Records excerpted from a collection:
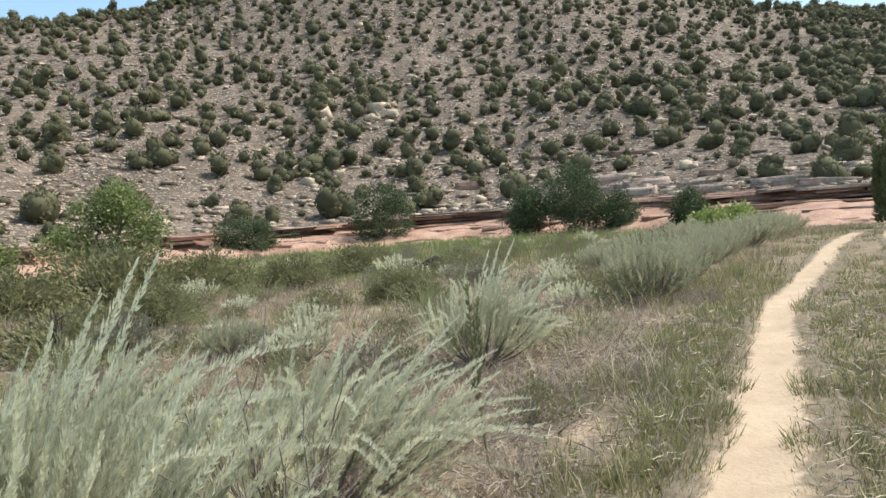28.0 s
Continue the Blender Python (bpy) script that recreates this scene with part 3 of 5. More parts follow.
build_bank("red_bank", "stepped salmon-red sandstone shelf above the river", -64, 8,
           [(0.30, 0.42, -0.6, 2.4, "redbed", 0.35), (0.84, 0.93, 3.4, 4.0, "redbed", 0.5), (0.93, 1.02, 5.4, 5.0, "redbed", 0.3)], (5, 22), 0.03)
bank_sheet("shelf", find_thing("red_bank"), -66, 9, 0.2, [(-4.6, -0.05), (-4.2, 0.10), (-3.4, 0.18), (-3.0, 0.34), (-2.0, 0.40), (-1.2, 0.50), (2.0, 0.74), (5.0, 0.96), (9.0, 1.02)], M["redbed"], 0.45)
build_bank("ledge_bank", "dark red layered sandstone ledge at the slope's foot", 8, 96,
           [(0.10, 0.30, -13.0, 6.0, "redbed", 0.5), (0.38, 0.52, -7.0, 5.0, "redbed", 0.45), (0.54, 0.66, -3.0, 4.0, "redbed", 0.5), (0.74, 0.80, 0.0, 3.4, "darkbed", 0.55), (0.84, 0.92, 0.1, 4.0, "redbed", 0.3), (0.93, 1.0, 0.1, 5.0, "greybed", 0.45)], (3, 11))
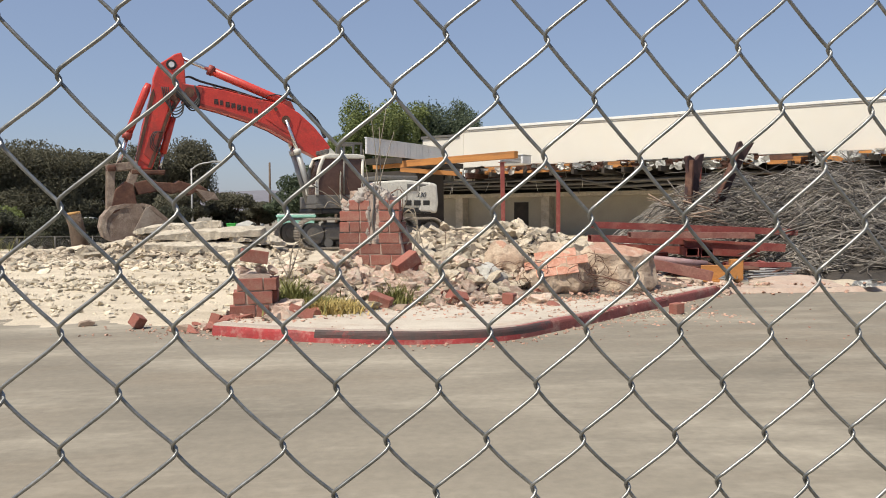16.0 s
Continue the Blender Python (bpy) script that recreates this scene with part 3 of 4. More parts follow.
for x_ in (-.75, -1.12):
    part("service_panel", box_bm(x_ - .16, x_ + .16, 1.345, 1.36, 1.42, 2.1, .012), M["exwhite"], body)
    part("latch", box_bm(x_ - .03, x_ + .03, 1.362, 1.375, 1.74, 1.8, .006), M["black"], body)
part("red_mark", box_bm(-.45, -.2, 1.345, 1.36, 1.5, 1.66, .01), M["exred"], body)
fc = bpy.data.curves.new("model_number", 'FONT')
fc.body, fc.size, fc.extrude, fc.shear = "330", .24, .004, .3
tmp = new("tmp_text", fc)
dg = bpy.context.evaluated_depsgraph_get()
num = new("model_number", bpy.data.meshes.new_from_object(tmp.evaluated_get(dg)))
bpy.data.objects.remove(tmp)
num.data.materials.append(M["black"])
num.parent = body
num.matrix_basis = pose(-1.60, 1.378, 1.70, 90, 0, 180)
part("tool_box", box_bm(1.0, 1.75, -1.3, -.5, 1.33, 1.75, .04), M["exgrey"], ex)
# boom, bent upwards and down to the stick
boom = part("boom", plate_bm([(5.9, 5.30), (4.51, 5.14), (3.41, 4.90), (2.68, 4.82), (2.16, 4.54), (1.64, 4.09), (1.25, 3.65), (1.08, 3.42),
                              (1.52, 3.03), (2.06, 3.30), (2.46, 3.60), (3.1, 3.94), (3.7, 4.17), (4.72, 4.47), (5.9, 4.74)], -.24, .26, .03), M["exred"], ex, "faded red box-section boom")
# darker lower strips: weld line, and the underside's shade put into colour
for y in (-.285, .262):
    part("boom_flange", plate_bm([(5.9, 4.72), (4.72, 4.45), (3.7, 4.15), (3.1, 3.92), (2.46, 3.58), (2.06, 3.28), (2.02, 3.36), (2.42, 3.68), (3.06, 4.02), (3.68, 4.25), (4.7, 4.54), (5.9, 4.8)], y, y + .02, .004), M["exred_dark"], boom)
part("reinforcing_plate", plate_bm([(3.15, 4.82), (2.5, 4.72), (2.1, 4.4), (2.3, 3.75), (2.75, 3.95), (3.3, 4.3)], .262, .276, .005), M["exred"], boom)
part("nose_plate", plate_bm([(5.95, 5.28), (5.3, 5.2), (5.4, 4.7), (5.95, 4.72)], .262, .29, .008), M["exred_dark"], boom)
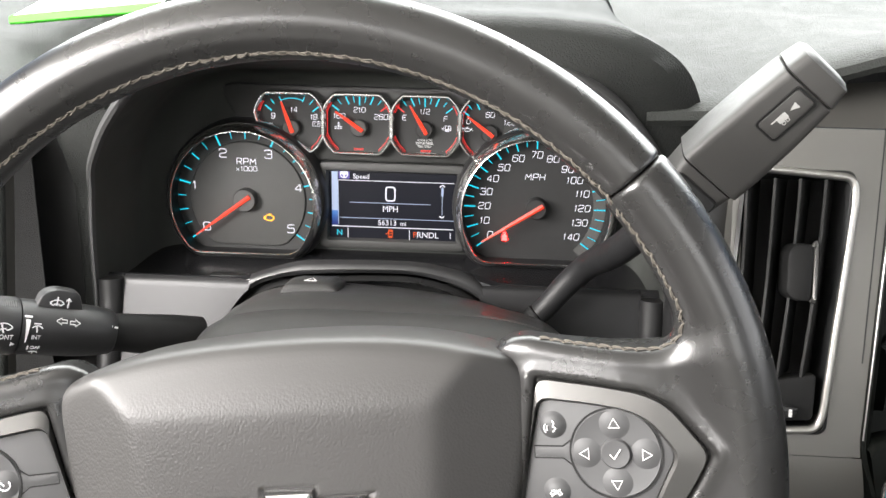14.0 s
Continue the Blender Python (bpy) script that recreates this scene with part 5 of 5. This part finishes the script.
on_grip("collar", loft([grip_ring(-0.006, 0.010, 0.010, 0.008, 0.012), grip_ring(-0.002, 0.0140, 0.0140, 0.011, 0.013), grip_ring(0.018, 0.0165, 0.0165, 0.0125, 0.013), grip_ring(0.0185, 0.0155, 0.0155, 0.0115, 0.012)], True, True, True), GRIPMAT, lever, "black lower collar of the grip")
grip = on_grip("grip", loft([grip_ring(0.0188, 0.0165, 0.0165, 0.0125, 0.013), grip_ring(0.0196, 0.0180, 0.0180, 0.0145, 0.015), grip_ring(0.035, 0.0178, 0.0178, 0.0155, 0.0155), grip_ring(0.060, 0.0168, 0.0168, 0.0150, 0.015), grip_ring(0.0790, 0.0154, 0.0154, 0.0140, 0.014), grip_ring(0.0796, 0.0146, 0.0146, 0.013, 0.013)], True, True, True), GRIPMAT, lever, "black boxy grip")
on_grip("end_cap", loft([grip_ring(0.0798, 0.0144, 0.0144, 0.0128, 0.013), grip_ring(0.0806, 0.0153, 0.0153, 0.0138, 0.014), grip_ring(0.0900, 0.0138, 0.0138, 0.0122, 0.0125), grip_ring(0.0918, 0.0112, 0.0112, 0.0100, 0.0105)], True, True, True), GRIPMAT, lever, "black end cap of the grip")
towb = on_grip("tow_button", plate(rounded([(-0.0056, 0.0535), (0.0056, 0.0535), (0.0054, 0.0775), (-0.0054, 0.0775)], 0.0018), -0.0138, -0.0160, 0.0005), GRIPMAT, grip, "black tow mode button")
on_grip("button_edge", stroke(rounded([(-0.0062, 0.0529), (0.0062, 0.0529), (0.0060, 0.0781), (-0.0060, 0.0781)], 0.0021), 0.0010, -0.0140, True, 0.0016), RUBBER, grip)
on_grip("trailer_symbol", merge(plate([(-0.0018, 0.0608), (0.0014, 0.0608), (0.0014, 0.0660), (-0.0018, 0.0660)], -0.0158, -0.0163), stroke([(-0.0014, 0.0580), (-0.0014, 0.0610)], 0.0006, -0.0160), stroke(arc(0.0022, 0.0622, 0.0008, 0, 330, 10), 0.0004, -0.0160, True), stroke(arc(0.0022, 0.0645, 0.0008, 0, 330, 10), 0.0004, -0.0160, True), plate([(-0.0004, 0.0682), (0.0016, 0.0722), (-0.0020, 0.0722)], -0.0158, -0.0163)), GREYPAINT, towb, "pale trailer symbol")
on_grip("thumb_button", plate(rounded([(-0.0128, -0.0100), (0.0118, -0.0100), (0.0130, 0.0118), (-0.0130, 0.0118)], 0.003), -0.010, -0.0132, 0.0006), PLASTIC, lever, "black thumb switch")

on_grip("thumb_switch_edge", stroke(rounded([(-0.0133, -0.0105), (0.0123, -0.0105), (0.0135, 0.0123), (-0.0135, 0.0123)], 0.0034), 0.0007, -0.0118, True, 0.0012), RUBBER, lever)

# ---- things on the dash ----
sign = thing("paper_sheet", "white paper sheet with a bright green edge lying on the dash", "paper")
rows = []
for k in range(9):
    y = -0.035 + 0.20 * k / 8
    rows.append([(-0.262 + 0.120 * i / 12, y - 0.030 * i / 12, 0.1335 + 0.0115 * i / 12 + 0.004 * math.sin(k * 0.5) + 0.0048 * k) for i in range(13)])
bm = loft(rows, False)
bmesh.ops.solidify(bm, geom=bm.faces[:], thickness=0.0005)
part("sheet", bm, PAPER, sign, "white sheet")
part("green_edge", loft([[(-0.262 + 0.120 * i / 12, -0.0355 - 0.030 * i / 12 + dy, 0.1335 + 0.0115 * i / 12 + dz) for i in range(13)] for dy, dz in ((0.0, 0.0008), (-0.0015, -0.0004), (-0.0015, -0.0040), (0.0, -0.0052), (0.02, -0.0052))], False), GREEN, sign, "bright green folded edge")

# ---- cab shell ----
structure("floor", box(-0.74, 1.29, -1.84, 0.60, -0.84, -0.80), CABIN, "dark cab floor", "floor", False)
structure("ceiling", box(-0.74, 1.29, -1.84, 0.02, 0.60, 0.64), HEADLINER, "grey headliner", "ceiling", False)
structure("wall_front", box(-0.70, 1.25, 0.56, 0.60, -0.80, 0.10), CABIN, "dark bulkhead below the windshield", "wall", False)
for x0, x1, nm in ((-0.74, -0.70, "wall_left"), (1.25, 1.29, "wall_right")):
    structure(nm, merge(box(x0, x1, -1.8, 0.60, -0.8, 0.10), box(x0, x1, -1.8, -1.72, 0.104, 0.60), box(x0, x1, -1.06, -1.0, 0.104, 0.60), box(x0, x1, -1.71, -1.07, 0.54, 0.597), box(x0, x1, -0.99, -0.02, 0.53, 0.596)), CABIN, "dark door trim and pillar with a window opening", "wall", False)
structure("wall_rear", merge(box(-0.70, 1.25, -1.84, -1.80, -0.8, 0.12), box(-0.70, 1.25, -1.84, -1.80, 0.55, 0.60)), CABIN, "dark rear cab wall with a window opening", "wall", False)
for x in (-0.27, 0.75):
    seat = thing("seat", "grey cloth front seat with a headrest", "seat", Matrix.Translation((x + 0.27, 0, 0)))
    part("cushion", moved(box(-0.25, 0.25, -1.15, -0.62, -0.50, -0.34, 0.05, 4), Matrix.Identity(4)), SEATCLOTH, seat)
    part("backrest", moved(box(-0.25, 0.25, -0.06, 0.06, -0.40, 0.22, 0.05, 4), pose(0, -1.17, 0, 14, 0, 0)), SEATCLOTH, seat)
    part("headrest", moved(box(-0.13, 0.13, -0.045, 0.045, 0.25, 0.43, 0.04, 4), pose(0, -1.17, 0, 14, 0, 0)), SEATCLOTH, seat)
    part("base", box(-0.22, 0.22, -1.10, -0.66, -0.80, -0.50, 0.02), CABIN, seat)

== Task to carry out ==
All lines in the data that contain the word "recreates" should be copied.

== Response for this exercise ==
Continue the Blender Python (bpy) script that recreates this scene with part 3 of 5. More parts follow.
Continue the Blender Python (bpy) script that recreates this scene with part 3 of 4. More parts follow.
Continue the Blender Python (bpy) script that recreates this scene with part 5 of 5. This part finishes the script.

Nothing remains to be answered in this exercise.